Strugglista

View Original

Maybe just wear what you want to wear.

On the mornings, afternoons, and evenings I don’t feel like working—which is usually all of them—I often gaze out the window that is Instagram to see what the liberated people of the world are up to.

I follow a lot of fashion accounts that alert me to trends, dos, and don’ts for the current season. And what this usually translates to is being tsk-tsked about something that is wrong with my wardrobe; a giant digital finger being wagged at me through my phone screen. 

But I hate authority! If you tell me to do something, I will engage in the opposite just to spite you! So please, for future reference, keep me safe and tell me to play in traffic. 

Fashion authority, however, aggravates a particular strain of contradiction within me, usually because the death of hot trends are followed with an obituary chiding, “Oh LAWD, I can’t believe you actually wore that. HA! Idiot.” Take for example the recent craze over culottes. You couldn’t read a fashion editorial without some mention of them. It was as if someone had discovered an Amazon-sized warehouse full of gauchos they forgot to sell, and freaked out like, “Fuck! What to do with all these gauchos? Ah yes, call them something French and insist they’re completely different.”

I couldn’t wear culottes because they fit me like normal pants, so I was forced to sit that trend out. LIKE AN ASSHOLE. But now? Now I keep reading about a fancy pajama trend? Mesh? Something called a paper bag waist? A few years ago wearing pajamas out of the house got you written up as a hot mess train wreck, like, immediately. And mesh was reserved for activities outside my scope of athleticism. And a paper bag waist? Man, last I checked that was called just playing it cool when you had to tie a belt around your pants and the waist got all bunchy and weird, because they were thrift store pants four sizes too big, but they had a neat print on them that made you go, “Oh but maybe.”

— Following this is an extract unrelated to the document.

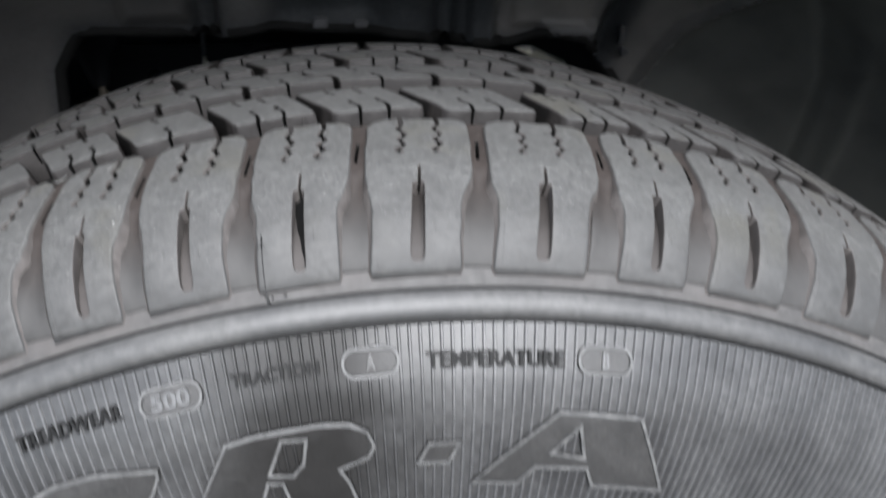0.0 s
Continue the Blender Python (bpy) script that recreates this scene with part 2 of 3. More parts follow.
def part(name, bm, mat, parent, label=""):
    """Links a bmesh as one mesh object under a thing or under a part."""
    me = bpy.data.meshes.new(name)
    bm.to_mesh(me)
    bm.free()
    for m in (mat if isinstance(mat, (list, tuple)) else (mat,)):
        me.materials.append(m)
    ob = new(name, me)
    ob.parent = parent
    if label:
        ob["label"] = label
    return ob


def smooth(bm, angle=35):
    for f in bm.faces:
        f.smooth = True
    for e in bm.edges:
        if len(e.link_faces) == 2 and e.calc_face_angle() > radians(angle):
            e.smooth = False
    return bm


# ---- the ground and the car body round the wheel arch ----
bm = bmesh.new()
bmesh.ops.create_grid(bm, x_segments=24, y_segments=24, size=400)
ground = part("ground", bm, GROUND, None)
tagged(ground, "dark grey asphalt ground under the car", "ground", kind="structure")


# ---- the tyre: tread outline over the width, in metres from the axle ----
PY = [-0.1035, -0.102, -0.1003, -0.097, -0.093, -0.088, -0.083, -0.0765, -0.0685, -0.05, -0.036, -0.0137, 0.007, 0.0277, 0.05, 0.064, 0.0825, 0.0905, 0.097, 0.102, 0.107, 0.111, 0.1143, 0.1160]
PR = [0.3211, 0.3259, 0.3303, 0.3354, 0.3396, 0.3431, 0.3456, 0.3481, 0.3498, 0.3519, 0.3534, 0.3538, 0.3534, 0.3529, 0.3511, 0.3496, 0.3471, 0.3453, 0.3428, 0.3402, 0.3367, 0.3324, 0.3274, 0.3237]
FINE_Y = np.linspace(-0.1035, 0.1160, 879)
FINE_R = np.interp(FINE_Y, PY, PR)
for _ in range(30):  # rounds the corners of the outline
    FINE_R[1:-1] = (FINE_R[:-2] + 2 * FINE_R[1:-1] + FINE_R[2:]) / 4
SLOPE = np.gradient(FINE_R, FINE_Y)


def on_tread(y, depth):
    """(y, r) at a depth under the tread's surface, taken square to it."""
    r, k = np.interp(y, FINE_Y, FINE_R), np.interp(y, FINE_Y, SLOPE)
    n = math.hypot(1, k)
    return y + k / n * depth, r - depth / n


def turned(profile, steps, a0=-180.0, a1=180.0, closed=True):
    """A surface of revolution round the axle from (y, r) pairs."""
    bm = bmesh.new()
    rings = []
    n = steps if closed else steps + 1
    for k in range(n):
        a = radians(a0 + (a1 - a0) * k / steps)
        rings.append([bm.verts.new((r * math.sin(a), y, r * math.cos(a))) for y, r in profile])
    for k in range(steps):
        p, q = rings[k], rings[(k + 1) % n]
        for i in range(len(profile) - 1):
            bm.faces.new((p[i], q[i], q[i + 1], p[i + 1]))
    bmesh.ops.recalc_face_normals(bm, faces=bm.faces)
    return bm


# the pitches of the tread: edges in degrees round the wheel
EDGES = [-26.01, -21.95, -16.84, -12.34, -7.28, -2.14, 3.66, 9.86, 14.67, 20.41, 26.48]
rng = random.Random(4)
more = [rng.choice((4.6, 4.9, 5.3, 5.7)) for _ in range(60)]
k = (360 - (EDGES[-1] - EDGES[0])) / sum(more)
for m in more[:-1]:
    EDGES.append(EDGES[-1] + m * k)
EDGES.append(EDGES[0] + 360)

# outlines in pitches (along the tread) and millimetres (across it)
SHOULDER = [(0.0, -102.0), (0.72, -102.0), (0.735, -101.2), (0.74, -95), (0.76, -89), (0.87, -82.5), (0.92, -68), (0.955, -52.6), (0.94, -50.2), (0.86, -47.9),
            (0.23, -47.7), (0.13, -50.2), (0.09, -53.2), (0.05, -67), (0.02, -84), (0.05, -89.5), (0.035, -95.5), (-0.005, -101.3)]
SHOULDER_SIPES = [[(0.38, -47.7), (0.386, -51.4), (0.345, -55.4), (0.402, -59.2), (0.330, -62.7), (0.382, -65.9), (0.304, -69.0), (0.334, -70.7)],
                  [(0.69, -47.8), (0.694, -51.6), (0.644, -55.8), (0.702, -59.0), (0.628, -62.5), (0.682, -65.9), (0.603, -69.1), (0.638, -70.8)]]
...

Trends are annoying because they swallow themselves and get thrown back up again, and then re-swallowed. Gross. So here’s a novel idea: maybe just wear what you want to wear, regardless of what is in or out, what is a faux pas and what is not. If that’s pajamas, great. If that’s mesh, great. If that’s pants that are too big for you, great. And then carry that style for as long as you please. Adorn yourself in things that make you feel good and happy, because that looks a billion times better on than anything spewed out of a glossy mag.